I know and understand the University’s reasons for the department changes. But overall, Emory was wrong to terminate the Journalism program, established through a $1.35 million endowment from the Cox Foundation with the help of the late New York Times legendary reporter Claude Sitton. Journalism is the most ethically-engaged, inquiry-driven and diverse academic area I can think of. In journalism, we learn and participate every day in the minutia of ethical decisions, from off-the-record conversations and anonymous sources to making sure we tell the whole story, not just one perspective. In journalism, we learn that it is our job to question everyone and everything, whether it is about asking how our community might create a rape culture or why certain information is kept secret. In journalism, we learn that it is our duty to tell stories that would otherwise be overlooked and to treat everyone with the same level of respect and compassion.
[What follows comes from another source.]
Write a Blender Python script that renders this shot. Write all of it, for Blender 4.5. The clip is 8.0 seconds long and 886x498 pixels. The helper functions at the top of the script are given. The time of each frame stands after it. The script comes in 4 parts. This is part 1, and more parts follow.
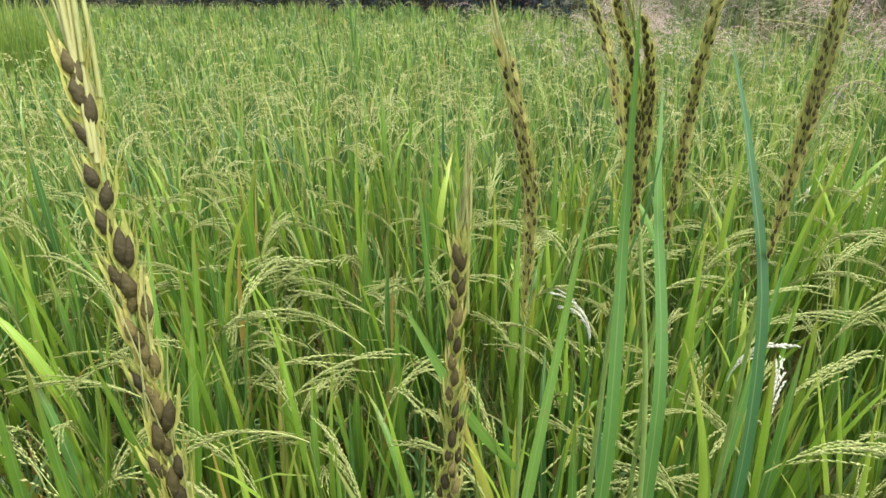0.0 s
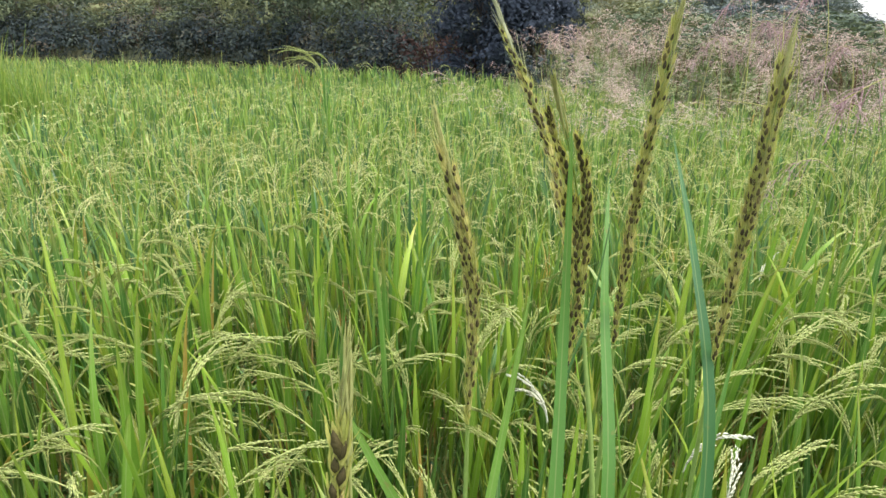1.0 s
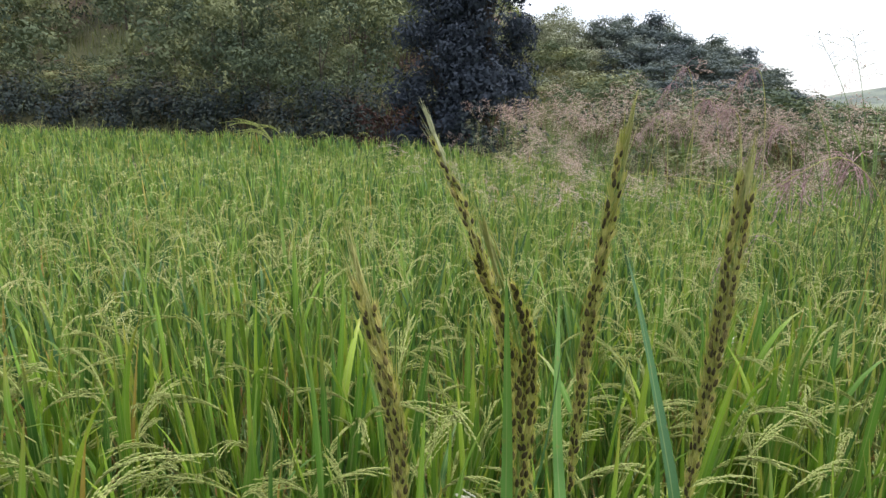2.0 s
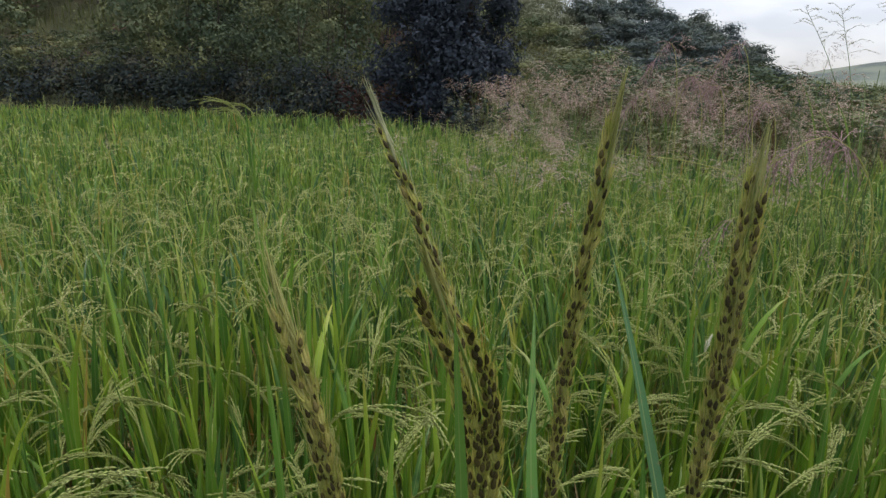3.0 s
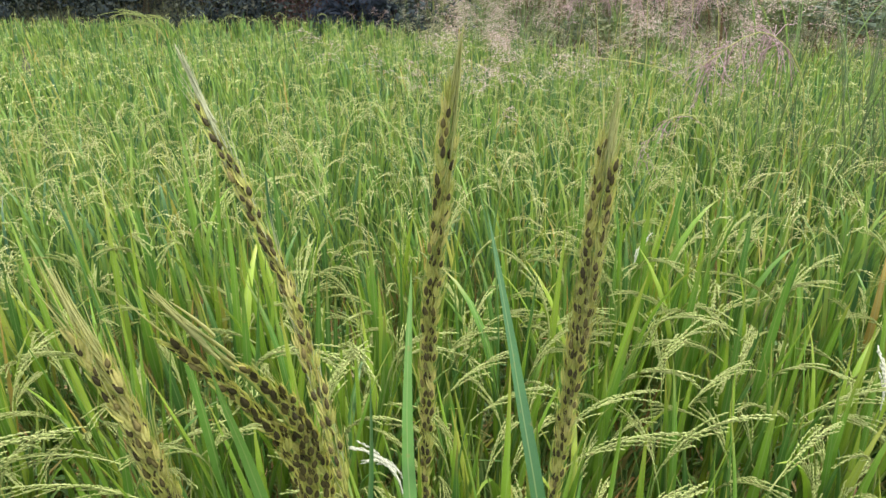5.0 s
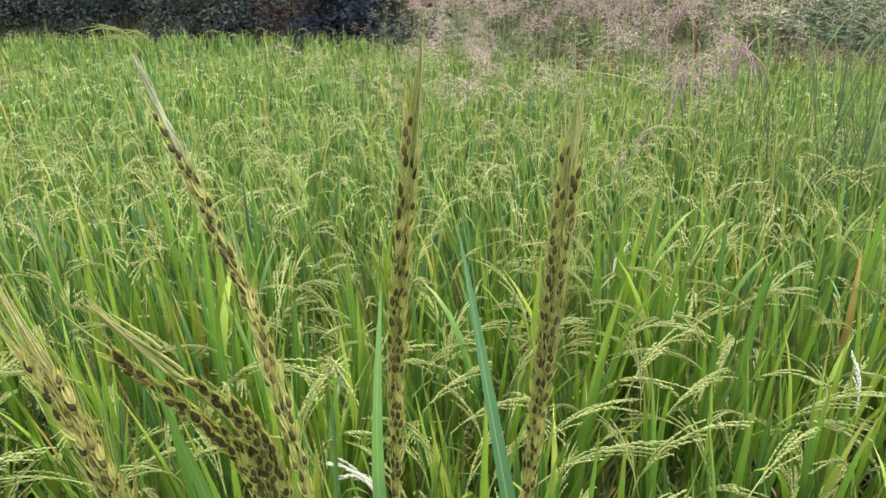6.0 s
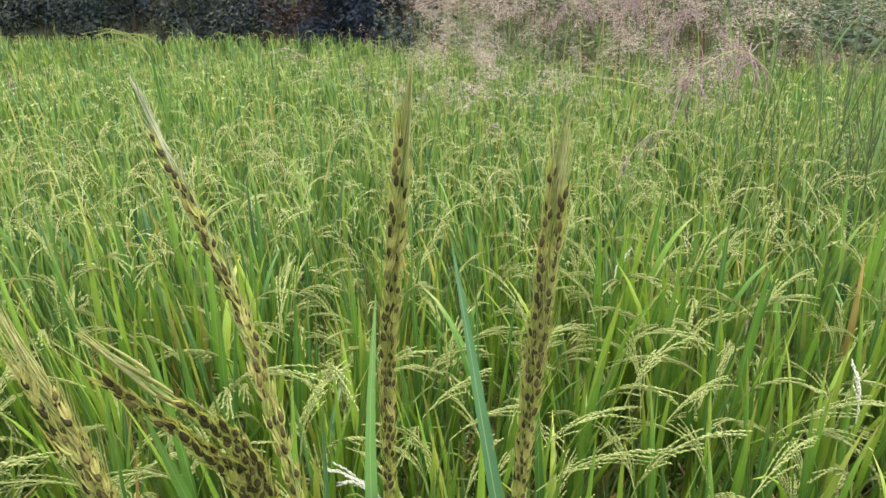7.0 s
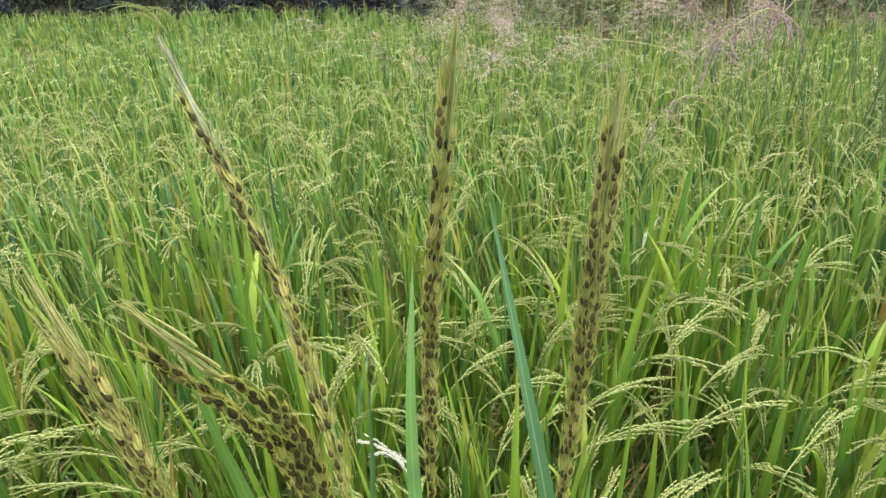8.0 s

For this reason, the University needs to explicitly and enthusiastically support a presence of journalism on this campus, whether it does so through integrating journalism into the new Digital Studies department (which the committee report for the department endorsed), offering more journalism-focused classes in different departments, creating a journalism lecture series or supporting and cooperating more with the Wheel.

I’m embarking on a career in journalism because of what the faculty and students in the Journalism program have taught me, and because of what I learned from my peers and dearest friends at the Wheel. I am confident that I will find happiness and success because of what my mentors and friends have taught me about life and journalism.

Emory gave me the opportunity to find and explore an enduring passion, and Emory took it away for future students. For that, I’m eternally grateful and, well, bitter.

Sonam Vashi is from (Metro) Atlanta, Georgia. She is graduating with a B.A. in Political Science and Journalism.